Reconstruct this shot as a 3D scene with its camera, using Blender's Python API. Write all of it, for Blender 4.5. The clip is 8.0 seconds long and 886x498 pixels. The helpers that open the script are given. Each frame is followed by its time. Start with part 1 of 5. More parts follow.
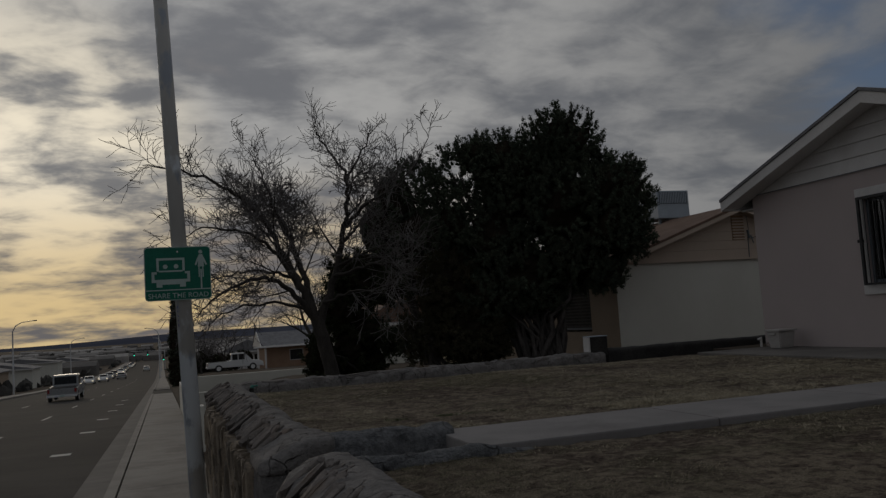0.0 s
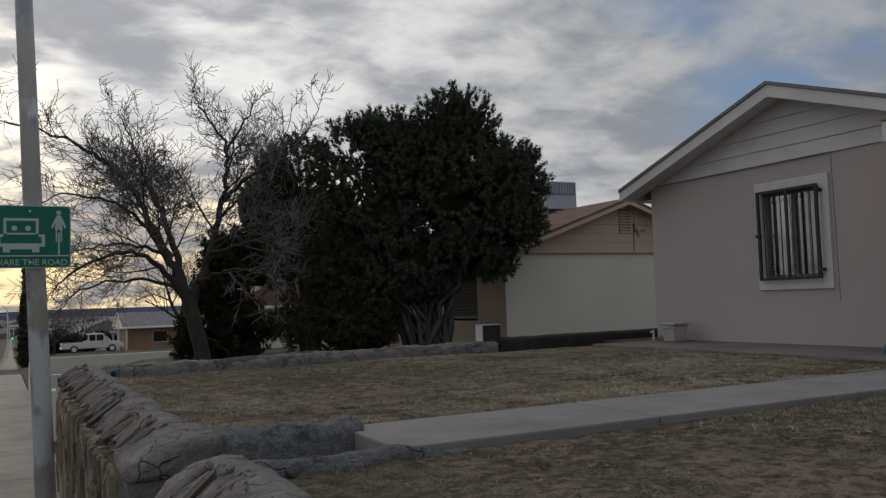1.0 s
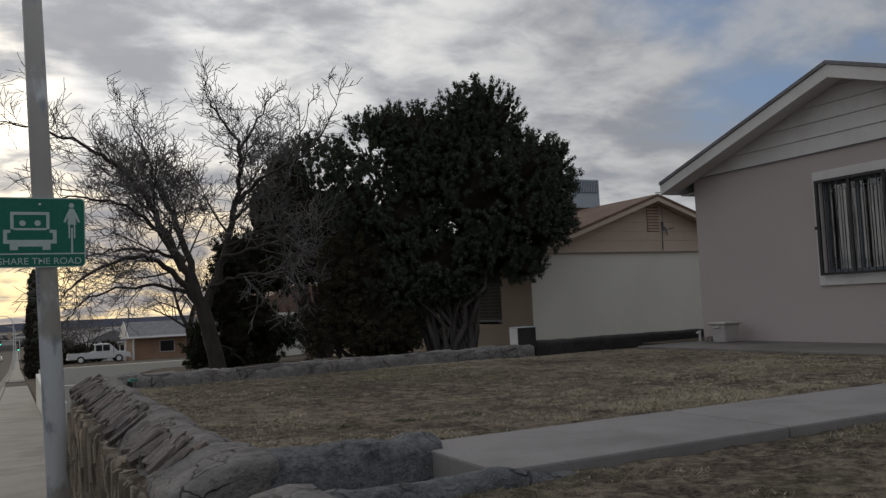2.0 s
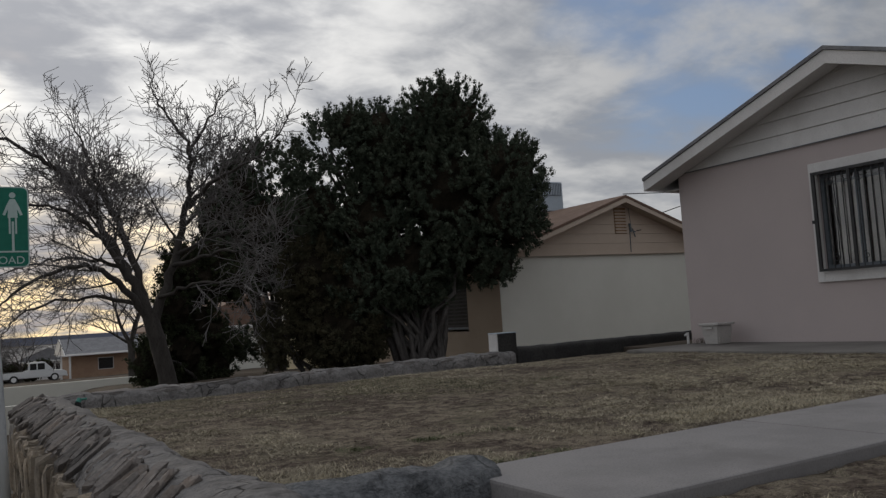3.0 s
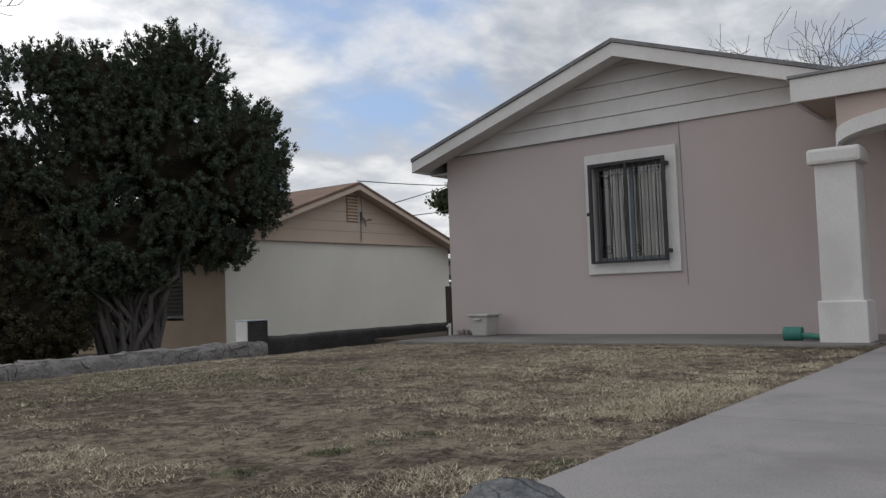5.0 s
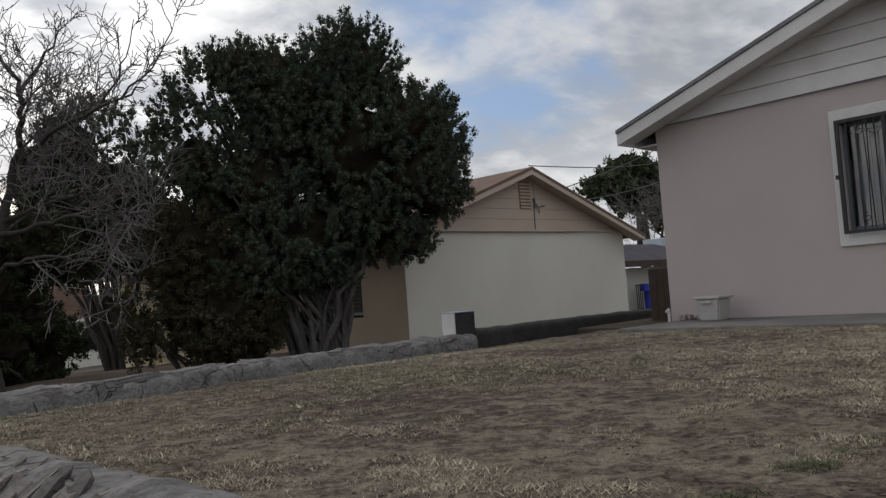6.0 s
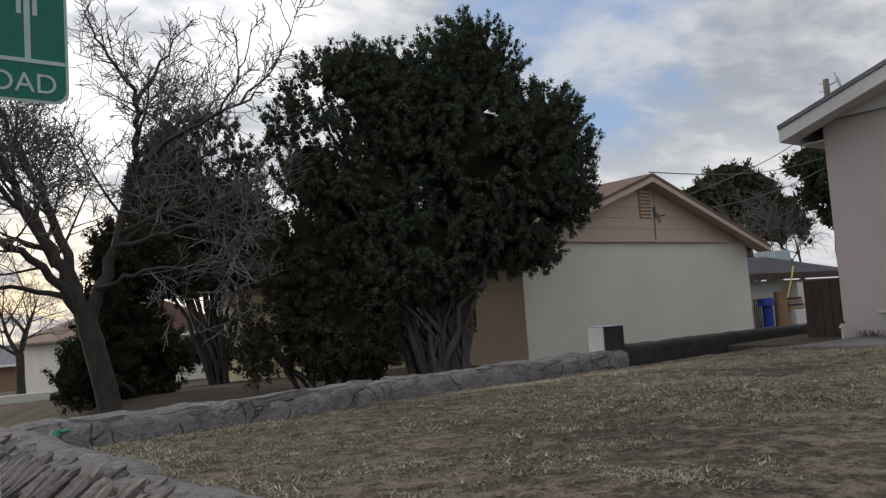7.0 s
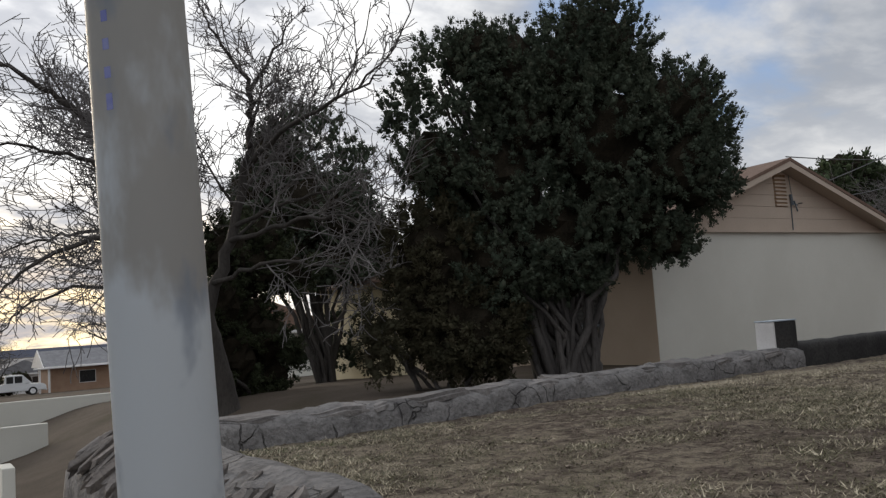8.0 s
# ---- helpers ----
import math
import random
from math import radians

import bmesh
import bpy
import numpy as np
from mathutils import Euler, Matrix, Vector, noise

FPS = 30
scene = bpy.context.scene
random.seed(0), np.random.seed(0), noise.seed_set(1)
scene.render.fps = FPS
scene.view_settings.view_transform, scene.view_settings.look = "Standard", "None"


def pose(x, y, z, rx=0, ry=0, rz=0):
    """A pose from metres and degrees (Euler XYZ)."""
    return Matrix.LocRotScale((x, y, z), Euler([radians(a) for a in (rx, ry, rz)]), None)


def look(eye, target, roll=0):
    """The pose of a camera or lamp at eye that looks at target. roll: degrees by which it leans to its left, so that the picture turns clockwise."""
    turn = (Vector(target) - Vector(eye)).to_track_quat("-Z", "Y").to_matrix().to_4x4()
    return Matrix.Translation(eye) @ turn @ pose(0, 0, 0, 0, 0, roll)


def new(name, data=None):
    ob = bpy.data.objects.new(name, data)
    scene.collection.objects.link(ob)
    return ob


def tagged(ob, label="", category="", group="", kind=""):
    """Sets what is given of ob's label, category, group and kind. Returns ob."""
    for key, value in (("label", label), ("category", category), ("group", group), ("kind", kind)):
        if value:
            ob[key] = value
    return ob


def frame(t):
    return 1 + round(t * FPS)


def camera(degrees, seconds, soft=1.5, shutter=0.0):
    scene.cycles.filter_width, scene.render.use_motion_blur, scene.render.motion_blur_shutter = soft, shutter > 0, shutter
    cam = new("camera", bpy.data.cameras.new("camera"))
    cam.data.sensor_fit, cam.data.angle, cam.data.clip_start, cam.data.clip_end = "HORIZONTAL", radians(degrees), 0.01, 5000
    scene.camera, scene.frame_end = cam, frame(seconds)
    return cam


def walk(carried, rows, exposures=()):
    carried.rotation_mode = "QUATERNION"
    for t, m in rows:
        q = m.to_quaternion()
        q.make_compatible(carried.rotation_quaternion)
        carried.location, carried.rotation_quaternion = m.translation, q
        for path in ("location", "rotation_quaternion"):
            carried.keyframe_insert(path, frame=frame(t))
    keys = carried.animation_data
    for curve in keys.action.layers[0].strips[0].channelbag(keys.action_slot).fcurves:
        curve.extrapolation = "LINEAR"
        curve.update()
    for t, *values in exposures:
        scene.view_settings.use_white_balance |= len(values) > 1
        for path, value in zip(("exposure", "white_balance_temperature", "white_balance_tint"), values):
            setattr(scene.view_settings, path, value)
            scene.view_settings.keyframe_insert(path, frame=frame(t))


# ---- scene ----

★ ★ ★ ★ ★ ★ ★

## [Exercise]
Give all the lines above again, character for character, without pictures.

## [Response to this exercise]
Reconstruct this shot as a 3D scene with its camera, using Blender's Python API. Write all of it, for Blender 4.5. The clip is 8.0 seconds long and 886x498 pixels. The helpers that open the script are given. Each frame is followed by its time. Start with part 1 of 5. More parts follow.
0.0 s
1.0 s
2.0 s
3.0 s
5.0 s
6.0 s
7.0 s
8.0 s
# ---- helpers ----
import math
import random
from math import radians

import bmesh
import bpy
import numpy as np
from mathutils import Euler, Matrix, Vector, noise

FPS = 30
scene = bpy.context.scene
random.seed(0), np.random.seed(0), noise.seed_set(1)
scene.render.fps = FPS
scene.view_settings.view_transform, scene.view_settings.look = "Standard", "None"


def pose(x, y, z, rx=0, ry=0, rz=0):
    """A pose from metres and degrees (Euler XYZ)."""
    return Matrix.LocRotScale((x, y, z), Euler([radians(a) for a in (rx, ry, rz)]), None)


def look(eye, target, roll=0):
    """The pose of a camera or lamp at eye that looks at target. roll: degrees by which it leans to its left, so that the picture turns clockwise."""
    turn = (Vector(target) - Vector(eye)).to_track_quat("-Z", "Y").to_matrix().to_4x4()
    return Matrix.Translation(eye) @ turn @ pose(0, 0, 0, 0, 0, roll)


def new(name, data=None):
    ob = bpy.data.objects.new(name, data)
    scene.collection.objects.link(ob)
    return ob


def tagged(ob, label="", category="", group="", kind=""):
    """Sets what is given of ob's label, category, group and kind. Returns ob."""
    for key, value in (("label", label), ("category", category), ("group", group), ("kind", kind)):
        if value:
            ob[key] = value
    return ob


def frame(t):
    return 1 + round(t * FPS)


def camera(degrees, seconds, soft=1.5, shutter=0.0):
    scene.cycles.filter_width, scene.render.use_motion_blur, scene.render.motion_blur_shutter = soft, shutter > 0, shutter
    cam = new("camera", bpy.data.cameras.new("camera"))
    cam.data.sensor_fit, cam.data.angle, cam.data.clip_start, cam.data.clip_end = "HORIZONTAL", radians(degrees), 0.01, 5000
    scene.camera, scene.frame_end = cam, frame(seconds)
    return cam


def walk(carried, rows, exposures=()):
    carried.rotation_mode = "QUATERNION"
    for t, m in rows:
        q = m.to_quaternion()
        q.make_compatible(carried.rotation_quaternion)
        carried.location, carried.rotation_quaternion = m.translation, q
        for path in ("location", "rotation_quaternion"):
            carried.keyframe_insert(path, frame=frame(t))
    keys = carried.animation_data
    for curve in keys.action.layers[0].strips[0].channelbag(keys.action_slot).fcurves:
        curve.extrapolation = "LINEAR"
        curve.update()
    for t, *values in exposures:
        scene.view_settings.use_white_balance |= len(values) > 1
        for path, value in zip(("exposure", "white_balance_temperature", "white_balance_tint"), values):
            setattr(scene.view_settings, path, value)
            scene.view_settings.keyframe_insert(path, frame=frame(t))


# ---- scene ----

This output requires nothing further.